Given a sequences, a repeat is a substring that occurs at at least 2 different positions. A maximal repeat is a repeat that cannot be extended to the left or to right to a longer repeat. The following example demonstrates how to iterate over all maximal repeats and output them.

#include <iostream>
#include <seqan/index.h>

using namespace seqan;

We begin with a @Class.String@ to store our sequence.
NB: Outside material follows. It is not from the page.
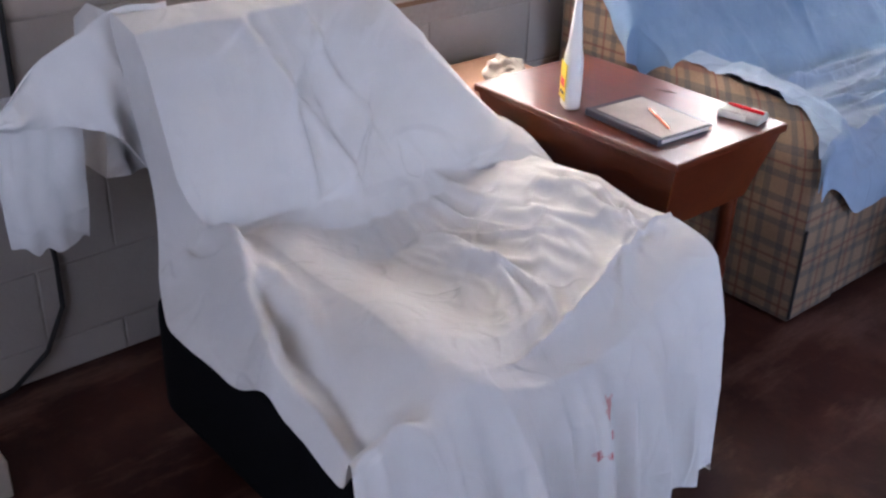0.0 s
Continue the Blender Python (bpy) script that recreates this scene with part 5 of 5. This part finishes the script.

Then we create an @Class.Index@ of this StringSet.

Afterwards we initialize a string with the sequence and build an index over it

int main ()
{
	String<char> myString = "How many wood would a woodchuck chuck.";

	typedef Index< String<char> > TMyIndex;
	TMyIndex myIndex(myString);

To find maximal repeats, we use SeqAn's MaxRepeatsIterator and set the minimum repeat length to 3.

	Iterator< TMyIndex, SuperMaxRepeats >::Type myRepeatIterator(myIndex, 3);

	while (!atEnd(myRepeatIterator))
	{
    // A repeat can be represented by its length and positions it occurs at.
    // Function getOccurrences returns an unordered sequence of these positions
    // The length of this sequence, i.e. the repeat abundance can be obtained
    // from countOccurrences.
		for(unsigned i = 0; i < countOccurrences(myRepeatIterator); ++i)
			std::cout << getOccurrences(myRepeatIterator)[i] << ", ";

    // Function repLength returns the length of the repeat string.
		std::cout << repLength(myRepeatIterator) << "   ";

    // The repeat string itself can be determined with function representative.
		std::cout << "\t\"" << representative(myRepeatIterator) << '\"' << std::endl;

		++myRepeatIterator;
	}

	return 0;
}

A repeat can be represented by its length and positions it occurs at. $myRepeatIterator$ iterates over all repeat strings. Please note that in contrast to supermaximal repeats, given a maximal repeat string, not all pairs of its occurrences are maximal repeats. So we need an iterator to iterate over all maximal pairs of this repeat string. The @Spec.MaxRepeats Iterator@ can be seen as a container and be iterated for itself.

weese@tanne:~/seqan$ cd demos
weese@tanne:~/seqan/demos$ make index_maxrepeats
weese@tanne:~/seqan/demos$ ./index_maxrepeats
< 8 , 21 >, 5           " wood"
< 21 , 13 >, < 8 , 13 >, 3      " wo"
< 26 , 32 >, 5          "chuck"
weese@tanne:~/seqan/demos$